E fico, talvez como o Ricardo Reis do Saramago, que, ao sair, ainda "foi à mesa de cabeceira buscar «The god of the labyrinth», meteu-o debaixo do braço"... nesse (cito o autor das "Odes"):


              "Nesse desassossego que o descanso
              Nos traz às vidas quando só pensamos
              Naquilo que já fomos,
              E há só noite lá fora."


Ricardo chega a Lisboa no princípio de dezembro de 1935, quando é devolvido à terra o corpo de Fernando, nascido um ano antes dele e que publicara, em 34, o seu único livro em vida: "Mensagem". Aí diz, da vida breve, o que lhe oferece a memória de D. Sebastião, Rei de Portugal:


             "Louco, sim, louco porque quis grandeza
             Qual a sorte não dá.
             Não coube em mim minha certeza;
             Por isso onde o areal está
             Ficou meu ser que houve, não o que há”

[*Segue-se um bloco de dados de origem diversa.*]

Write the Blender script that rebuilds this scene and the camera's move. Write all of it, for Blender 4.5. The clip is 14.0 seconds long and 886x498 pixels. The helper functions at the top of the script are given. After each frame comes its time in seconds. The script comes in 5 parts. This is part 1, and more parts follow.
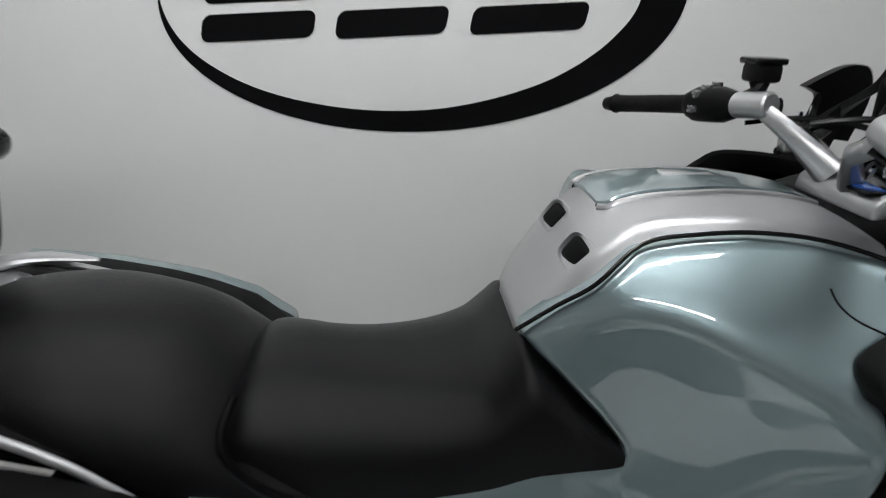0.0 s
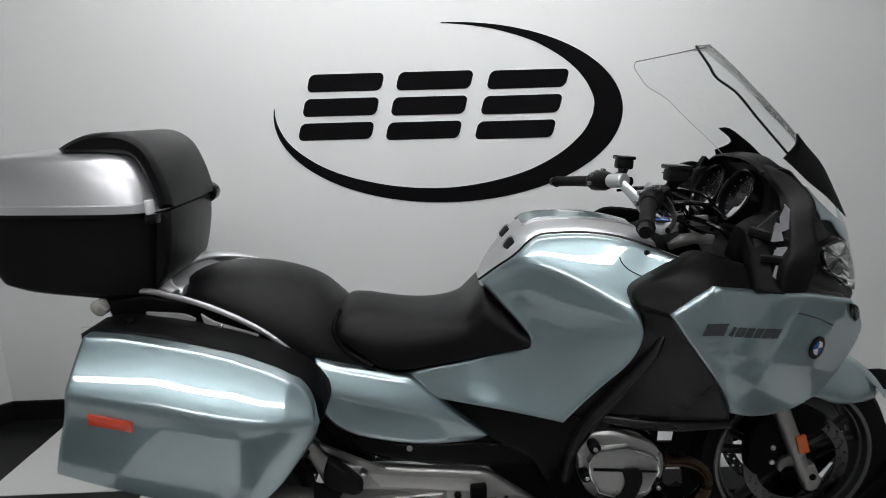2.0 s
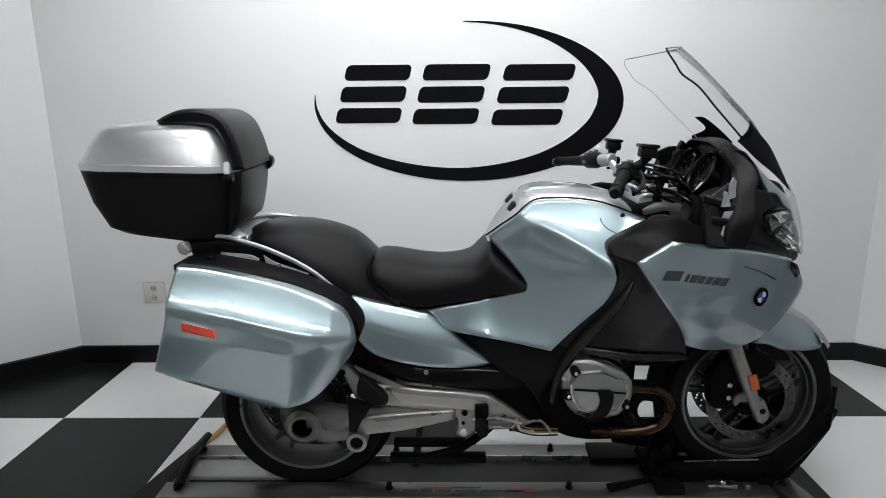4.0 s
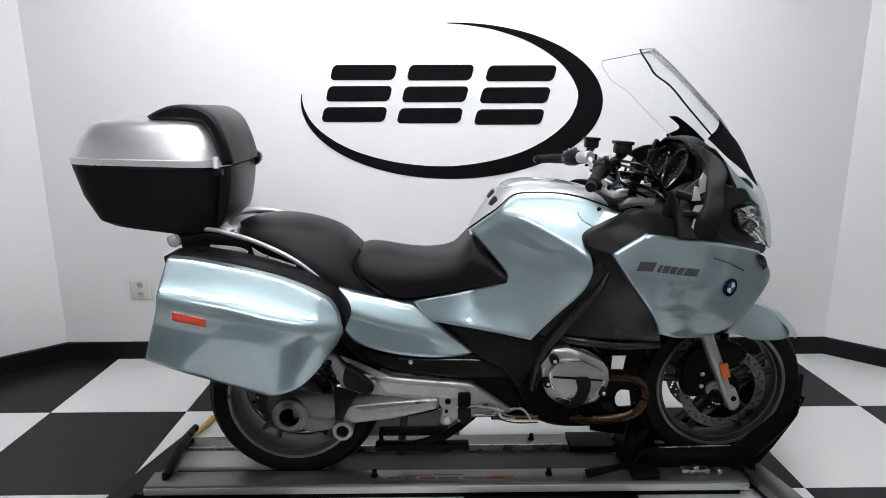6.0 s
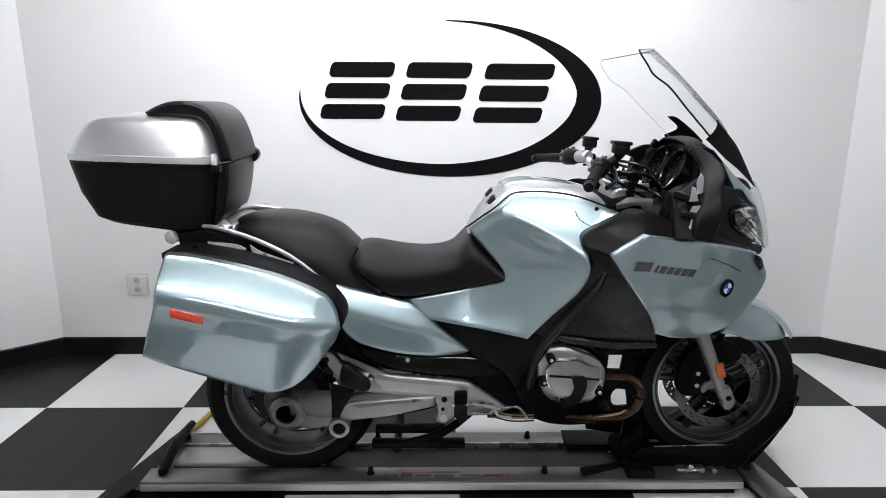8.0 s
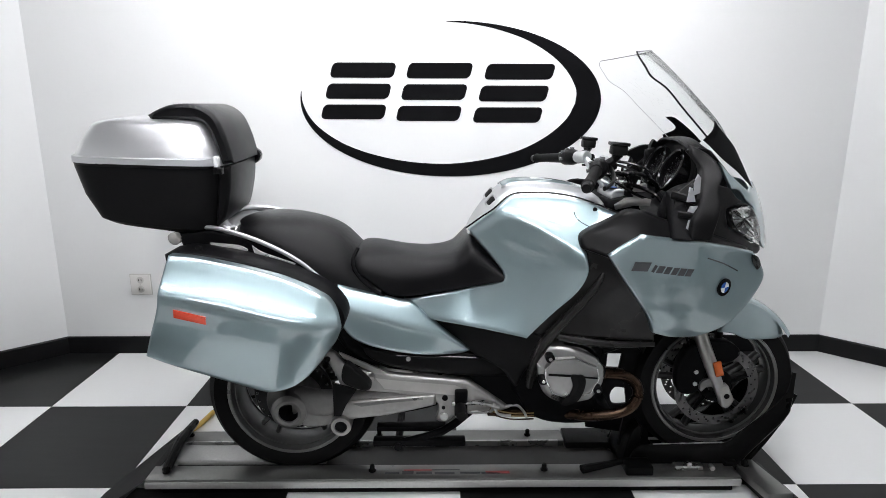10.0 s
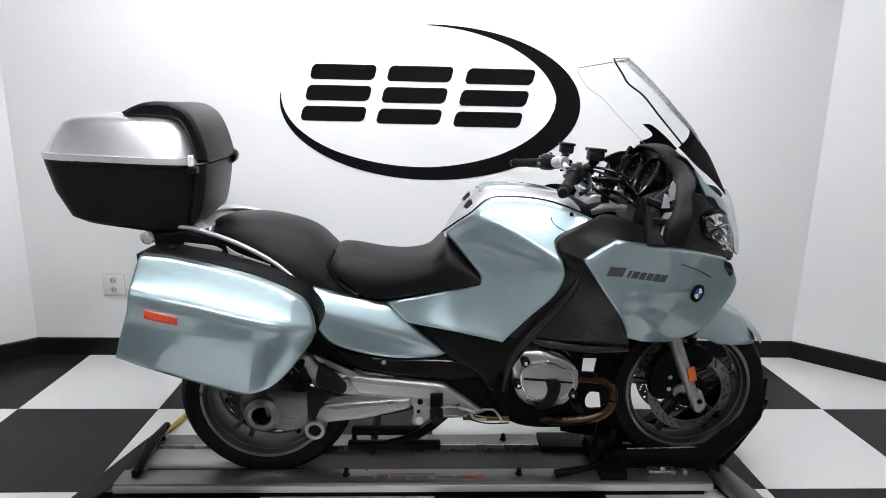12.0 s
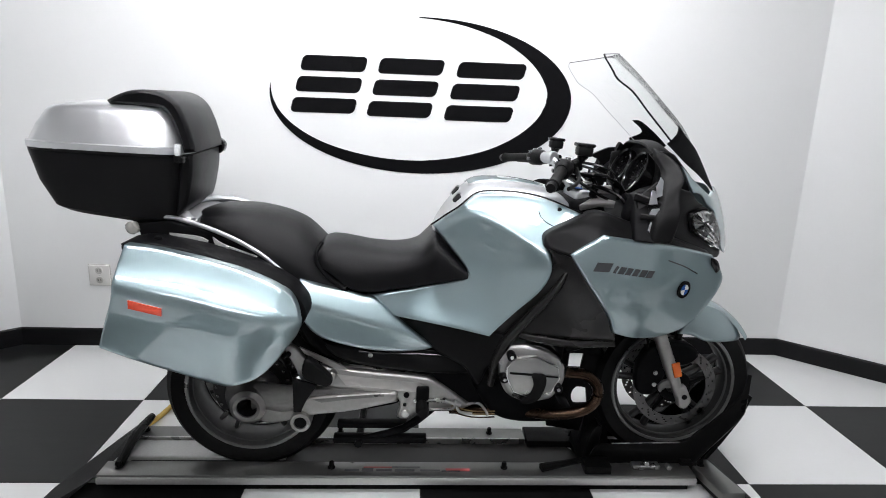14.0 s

Na Lisboa invernal e turva Reis-Saramago está entre parênteses, ou entre dois portos: o da chegada, onde o mar acabou; e o da partida, onde Fernando Pessoa o vem buscar. Nem ele nem ninguém sabe qual é a demora, nem experimentou ainda a divisão de quem parte e fica. Desconhece o destino, sabe apenas que há essa "estranha formosura, que não morre"... E porque eu mesmo, muitas vezes, não sei bem separar a angústia da esperança, nem fugir à tentação de estar, ficando, quando uma voz me chama para a loucura de ser, desligando-me do meu temor, penso em si, José, e em onde estará o seu ser "que há". Onde talvez veja como Deus nos vê, e leia, com nova descoberta, esta ode de Ricardo Reis:


             "Para ser grande, sê inteiro: nada
              Teu exagera ou exclui.
              Sê todo em cada coisa. Põe quanto és
             No mínimo que fazes.
             Assim em cada lago a lua toda
             Brilha, porque alta vive."


Se achar bem, vou-lhe escrevendo. Gosto de conversar consigo.


Camilo Martins de Oliveira


Obs: Reposição de texto publicado em 15.10.13 neste blogue.